Request: Using the listing below, set down each line from the line containing "Continue the Blender" through the line containing "block(name, size, at, mat, e)", both ends included, exactly and with nothing added.

Supplied data:
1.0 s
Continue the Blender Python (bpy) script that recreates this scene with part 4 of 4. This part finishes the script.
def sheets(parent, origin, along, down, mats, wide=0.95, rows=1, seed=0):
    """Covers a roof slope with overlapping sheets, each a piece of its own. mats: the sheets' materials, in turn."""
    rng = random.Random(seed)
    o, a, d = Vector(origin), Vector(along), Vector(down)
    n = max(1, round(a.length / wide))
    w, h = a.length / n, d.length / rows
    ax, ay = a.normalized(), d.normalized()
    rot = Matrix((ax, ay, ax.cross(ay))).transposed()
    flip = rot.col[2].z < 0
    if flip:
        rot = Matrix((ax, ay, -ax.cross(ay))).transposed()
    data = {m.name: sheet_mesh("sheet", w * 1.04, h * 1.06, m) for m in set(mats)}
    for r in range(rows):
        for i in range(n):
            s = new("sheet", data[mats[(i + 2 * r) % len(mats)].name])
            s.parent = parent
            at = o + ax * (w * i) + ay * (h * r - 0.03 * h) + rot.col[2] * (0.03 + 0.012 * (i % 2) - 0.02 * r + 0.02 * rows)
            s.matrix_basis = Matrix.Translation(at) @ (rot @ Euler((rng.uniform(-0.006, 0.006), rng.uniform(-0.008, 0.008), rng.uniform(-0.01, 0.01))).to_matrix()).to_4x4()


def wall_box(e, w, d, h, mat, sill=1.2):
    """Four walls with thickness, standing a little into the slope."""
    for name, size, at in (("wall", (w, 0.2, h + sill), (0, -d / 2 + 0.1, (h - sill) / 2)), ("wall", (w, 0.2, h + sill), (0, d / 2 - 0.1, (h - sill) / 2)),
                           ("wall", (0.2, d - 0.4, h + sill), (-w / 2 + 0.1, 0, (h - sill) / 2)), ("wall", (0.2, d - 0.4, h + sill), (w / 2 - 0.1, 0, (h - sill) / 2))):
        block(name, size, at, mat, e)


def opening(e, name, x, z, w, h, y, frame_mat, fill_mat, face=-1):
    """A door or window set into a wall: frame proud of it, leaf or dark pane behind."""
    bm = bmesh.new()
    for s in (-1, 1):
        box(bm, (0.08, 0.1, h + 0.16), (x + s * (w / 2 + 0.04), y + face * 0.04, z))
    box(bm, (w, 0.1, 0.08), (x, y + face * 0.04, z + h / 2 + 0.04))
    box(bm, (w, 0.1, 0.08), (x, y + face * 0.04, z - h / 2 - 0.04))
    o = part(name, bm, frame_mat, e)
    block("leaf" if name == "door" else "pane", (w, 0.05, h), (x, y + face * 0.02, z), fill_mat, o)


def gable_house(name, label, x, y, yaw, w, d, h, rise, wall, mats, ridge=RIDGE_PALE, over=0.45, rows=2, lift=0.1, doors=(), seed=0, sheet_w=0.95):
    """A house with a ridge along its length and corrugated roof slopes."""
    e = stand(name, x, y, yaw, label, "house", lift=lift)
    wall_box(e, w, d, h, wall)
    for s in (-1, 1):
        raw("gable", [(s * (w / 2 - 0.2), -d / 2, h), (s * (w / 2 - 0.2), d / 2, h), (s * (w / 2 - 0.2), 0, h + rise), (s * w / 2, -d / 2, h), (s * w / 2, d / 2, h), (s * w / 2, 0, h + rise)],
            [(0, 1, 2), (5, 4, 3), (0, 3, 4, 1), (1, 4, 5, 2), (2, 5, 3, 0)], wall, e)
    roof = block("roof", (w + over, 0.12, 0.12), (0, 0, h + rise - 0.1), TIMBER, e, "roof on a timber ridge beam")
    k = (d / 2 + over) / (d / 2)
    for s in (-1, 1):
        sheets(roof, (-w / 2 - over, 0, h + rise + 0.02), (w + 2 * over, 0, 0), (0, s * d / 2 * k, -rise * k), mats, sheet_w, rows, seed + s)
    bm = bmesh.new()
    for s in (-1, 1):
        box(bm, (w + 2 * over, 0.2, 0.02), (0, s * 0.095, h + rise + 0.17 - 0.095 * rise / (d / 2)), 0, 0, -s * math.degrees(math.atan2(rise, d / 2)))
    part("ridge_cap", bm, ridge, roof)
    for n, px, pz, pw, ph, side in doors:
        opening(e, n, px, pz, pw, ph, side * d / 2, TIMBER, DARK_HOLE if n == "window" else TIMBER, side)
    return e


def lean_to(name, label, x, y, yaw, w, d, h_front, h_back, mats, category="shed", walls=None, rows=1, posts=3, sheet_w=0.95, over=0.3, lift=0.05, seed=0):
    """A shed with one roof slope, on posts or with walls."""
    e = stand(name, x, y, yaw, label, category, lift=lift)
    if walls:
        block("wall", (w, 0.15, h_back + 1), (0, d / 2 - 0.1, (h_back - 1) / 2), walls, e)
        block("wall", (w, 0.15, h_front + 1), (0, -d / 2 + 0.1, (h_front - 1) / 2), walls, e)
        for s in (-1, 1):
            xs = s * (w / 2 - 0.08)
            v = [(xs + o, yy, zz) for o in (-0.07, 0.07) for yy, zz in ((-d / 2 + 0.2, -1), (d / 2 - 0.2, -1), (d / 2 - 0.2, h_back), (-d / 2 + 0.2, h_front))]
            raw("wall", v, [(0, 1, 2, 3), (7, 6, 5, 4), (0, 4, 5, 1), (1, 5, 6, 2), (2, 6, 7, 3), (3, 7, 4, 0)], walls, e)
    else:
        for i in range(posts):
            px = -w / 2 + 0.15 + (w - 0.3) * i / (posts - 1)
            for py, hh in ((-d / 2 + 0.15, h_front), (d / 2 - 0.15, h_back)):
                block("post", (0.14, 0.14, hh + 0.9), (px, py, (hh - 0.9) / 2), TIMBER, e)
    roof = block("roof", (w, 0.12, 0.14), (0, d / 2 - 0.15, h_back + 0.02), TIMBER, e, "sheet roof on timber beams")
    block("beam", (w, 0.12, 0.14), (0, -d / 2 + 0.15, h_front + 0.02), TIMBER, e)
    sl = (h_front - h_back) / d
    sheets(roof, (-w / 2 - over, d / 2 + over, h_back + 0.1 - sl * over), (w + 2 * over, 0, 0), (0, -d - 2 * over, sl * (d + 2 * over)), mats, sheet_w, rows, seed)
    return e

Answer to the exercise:
Continue the Blender Python (bpy) script that recreates this scene with part 4 of 4. This part finishes the script.
def sheets(parent, origin, along, down, mats, wide=0.95, rows=1, seed=0):
    """Covers a roof slope with overlapping sheets, each a piece of its own. mats: the sheets' materials, in turn."""
    rng = random.Random(seed)
    o, a, d = Vector(origin), Vector(along), Vector(down)
    n = max(1, round(a.length / wide))
    w, h = a.length / n, d.length / rows
    ax, ay = a.normalized(), d.normalized()
    rot = Matrix((ax, ay, ax.cross(ay))).transposed()
    flip = rot.col[2].z < 0
    if flip:
        rot = Matrix((ax, ay, -ax.cross(ay))).transposed()
    data = {m.name: sheet_mesh("sheet", w * 1.04, h * 1.06, m) for m in set(mats)}
    for r in range(rows):
        for i in range(n):
            s = new("sheet", data[mats[(i + 2 * r) % len(mats)].name])
            s.parent = parent
            at = o + ax * (w * i) + ay * (h * r - 0.03 * h) + rot.col[2] * (0.03 + 0.012 * (i % 2) - 0.02 * r + 0.02 * rows)
            s.matrix_basis = Matrix.Translation(at) @ (rot @ Euler((rng.uniform(-0.006, 0.006), rng.uniform(-0.008, 0.008), rng.uniform(-0.01, 0.01))).to_matrix()).to_4x4()


def wall_box(e, w, d, h, mat, sill=1.2):
    """Four walls with thickness, standing a little into the slope."""
    for name, size, at in (("wall", (w, 0.2, h + sill), (0, -d / 2 + 0.1, (h - sill) / 2)), ("wall", (w, 0.2, h + sill), (0, d / 2 - 0.1, (h - sill) / 2)),
                           ("wall", (0.2, d - 0.4, h + sill), (-w / 2 + 0.1, 0, (h - sill) / 2)), ("wall", (0.2, d - 0.4, h + sill), (w / 2 - 0.1, 0, (h - sill) / 2))):
        block(name, size, at, mat, e)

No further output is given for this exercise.